Barrett sees cells as a cost-effective alternative to a single parent captive that offers access to the reinsurance market, while reducing the demands on management time. Cells do not require a parent company to form a board for the captive, which can be quite onerous, and are very flexible and increasingly tried and tested, says Barrett.

“There has been no major legal challenge to a cell structure as yet but there are so many cells in existence now it is clear they are a robust structure,” he adds.

The power of EEA captives

Perhaps the biggest decision a company has to make regarding a new captive in Europe is whether to domicile it within the European Economic Area (EEA) and, by extension, within the scope of Solvency II regulations. Some consider Solvency II somewhat draconian in its application to captives, specifically with regards to capital reserves. There are certainly benefits too, however.

“An EEA captive is a unique thing,” says Barrett. “In US terms it would be the equivalent of a captive that was, for example, licensed in all 50 states. That is a powerful risk management tool.”

The decision about whether to set up within the EEA depends on how many countries the captive wants to write business in, he explains: if it is a lot of countries, it probably needs a fronting partner. Another consideration is how many captives a company wants to have.

“You look at all these factors and sketch out what you need, what you would like and what would be nice to have, and then you find the domicile that offers an attractive fit,” says Barrett.

“A domicile analysis is typically included as a standard component of a captive feasibility study, which is an important step in determining an appropriate location for the captive.”

There has been some pressure coming from within the captives industry to have elements of Solvency II relaxed for captives, on the basis that they usually do not sell insurance to third parties and therefore do not constitute a systemic risk. Barrett has little sympathy for this argument, however, dismissing them as just another example of lobbying groups doing what they are paid to do.

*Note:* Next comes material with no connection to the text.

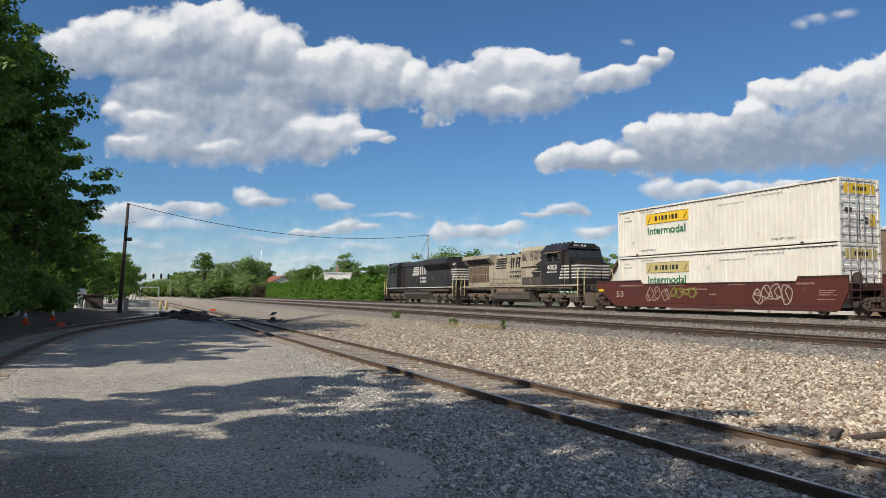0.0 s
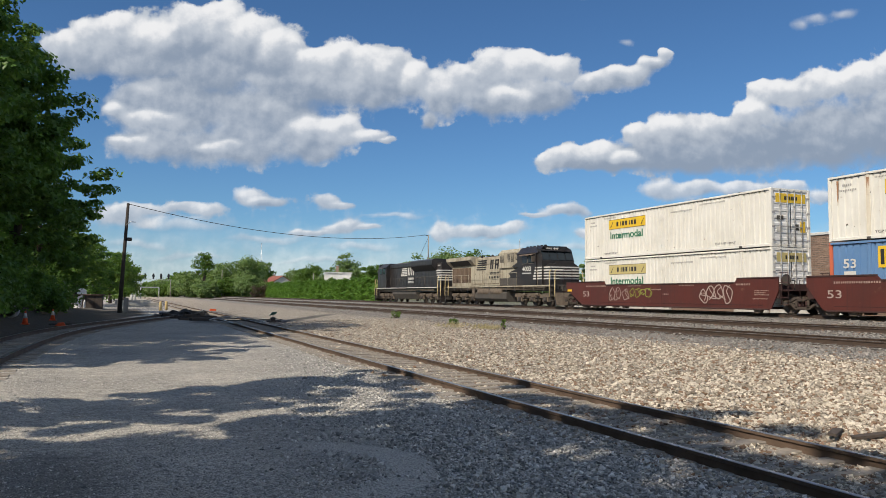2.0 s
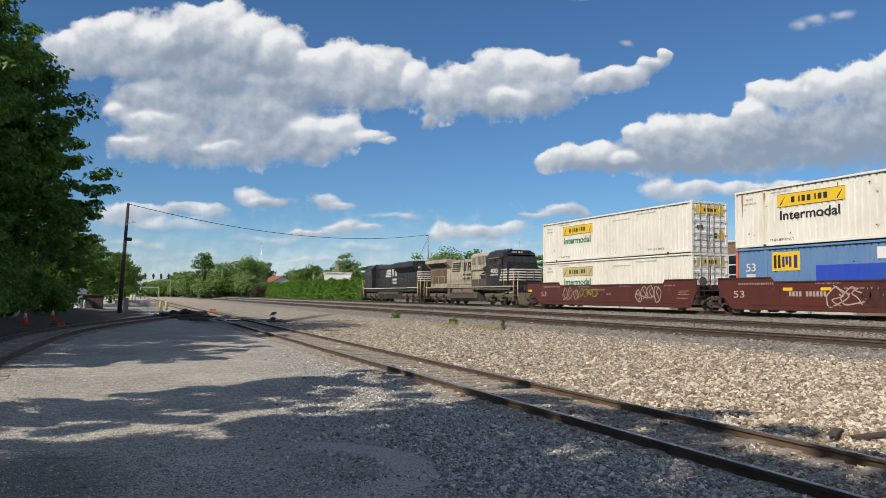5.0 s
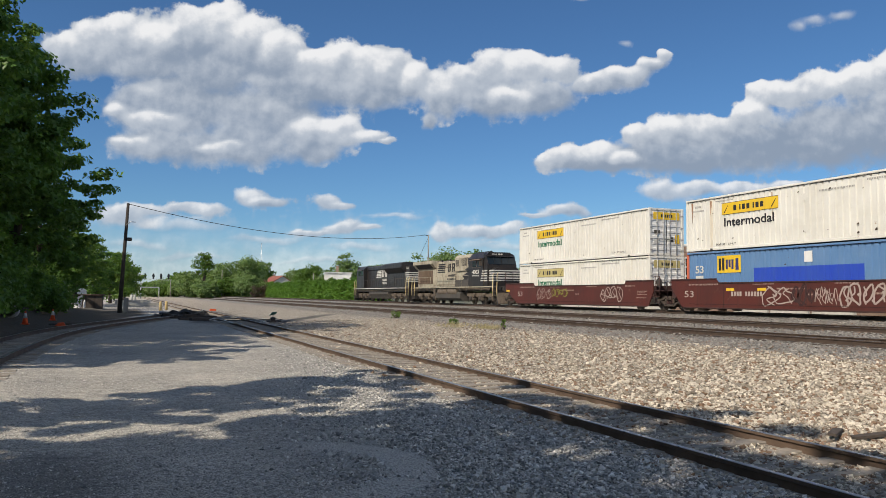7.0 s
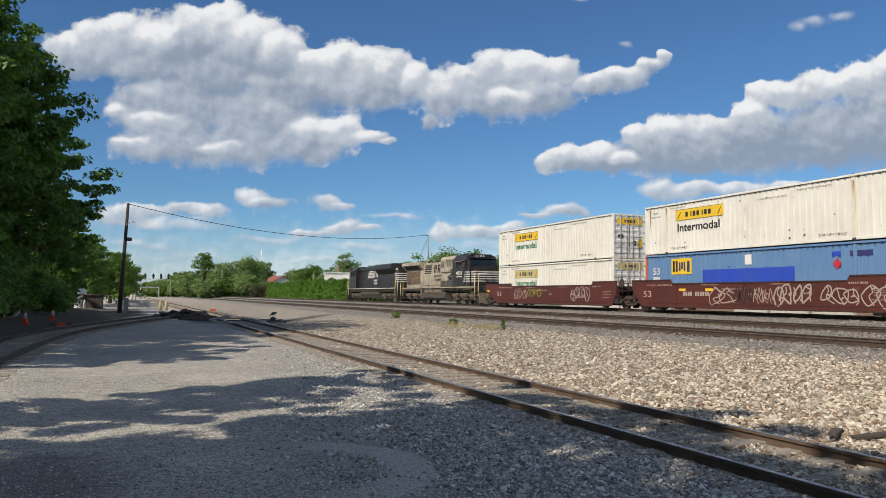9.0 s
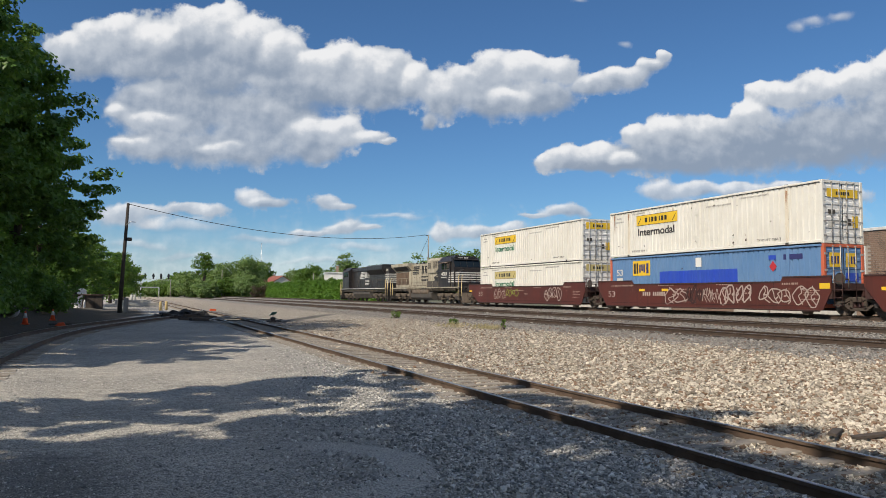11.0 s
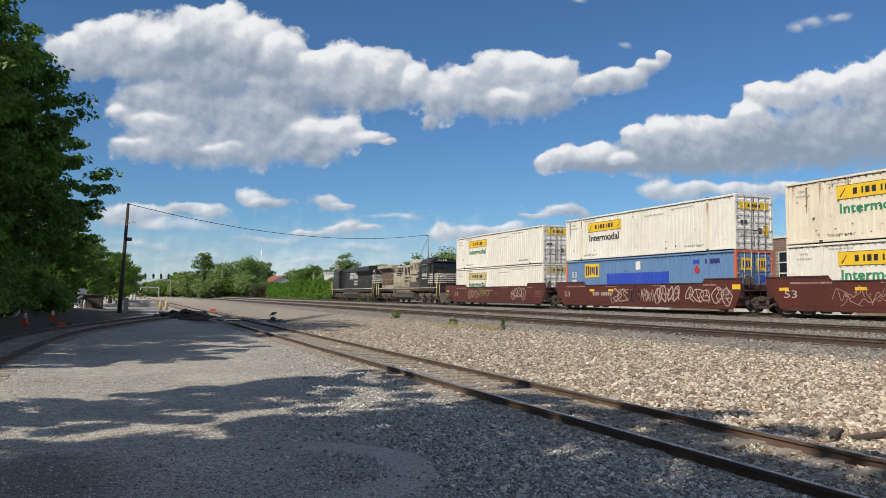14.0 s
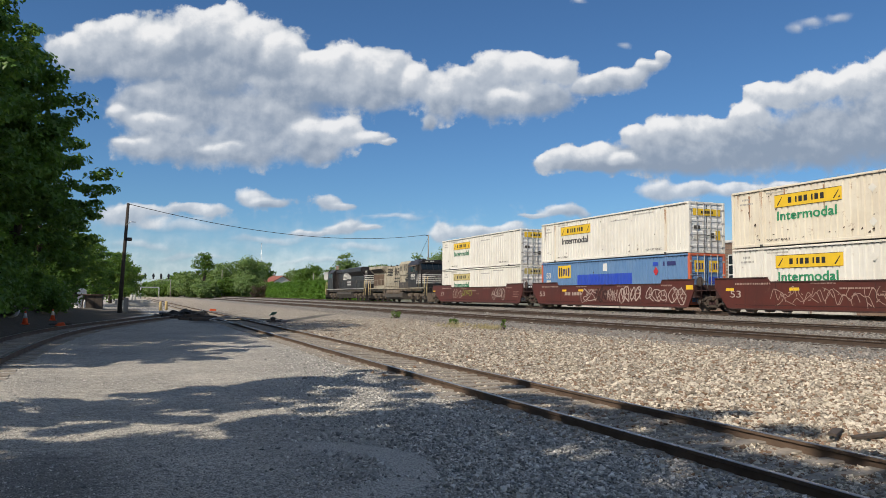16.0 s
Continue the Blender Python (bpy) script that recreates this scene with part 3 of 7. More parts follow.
def chips(e, seed, n):
    """Dents and rusty chips low on a wall."""
    r = random.Random(seed)
    s = Solid()
    for _ in range(n):
        y, z, w = r.uniform(-15.5, -0.6), r.choice((r.uniform(0.25, 0.6), r.uniform(0.3, 2.6))), r.uniform(0.03, 0.12)
        s.prism(((y, z), (y - w, z + 0.02), (y - w * 0.9, z + w * r.uniform(0.4, 1.4)), (y - 0.01, z + w * 0.6)), -CX - 0.003, -CX + 0.012, "x")
    tagged(part("rust_chip", s, M_RAIL, e), kind="stuff")


def ribbon(s, line, thick, x, depth, z0, z1):
    """A flat sprayed stroke along a line of (y, z), kept within the wall's height."""
    for (a, b), (c, d) in zip(line, line[1:]):
        t = Vector((c - a, d - b))
        if t.length < 1e-5:
            continue
        nrm = Vector((-t.y, t.x)).normalized() * thick
        b_, d_ = min(max(b, z0), z1), min(max(d, z0), z1)
        s.prism(((a + nrm.x, b_ + nrm.y), (c + nrm.x, d_ + nrm.y), (c - nrm.x, d_ - nrm.y), (a - nrm.x, b_ - nrm.y)), x - depth, x, "x")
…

“I don’t think there is any huge appetite in the industry to relax provisions for captives, or much expectation that there would be,” he says.

“Some provisions have been looked at for relevance, but ultimately an important thing is for captives to be acknowledged as real insurance companies, and a two-tier approach to regulation exposes captives to challenges to their status as real insurance companies.”

Barrett stresses that the Solvency II regime is a risk-based capital model that is very well established and understood.

“It is close to the International Association of Insurance Supervisors’ idea for a global regulatory regime, and the National Association of Insurance Commissioners in the US has adopted some of its provisions,” he notes. “Solvency II wanted to set a standard and it has done that.”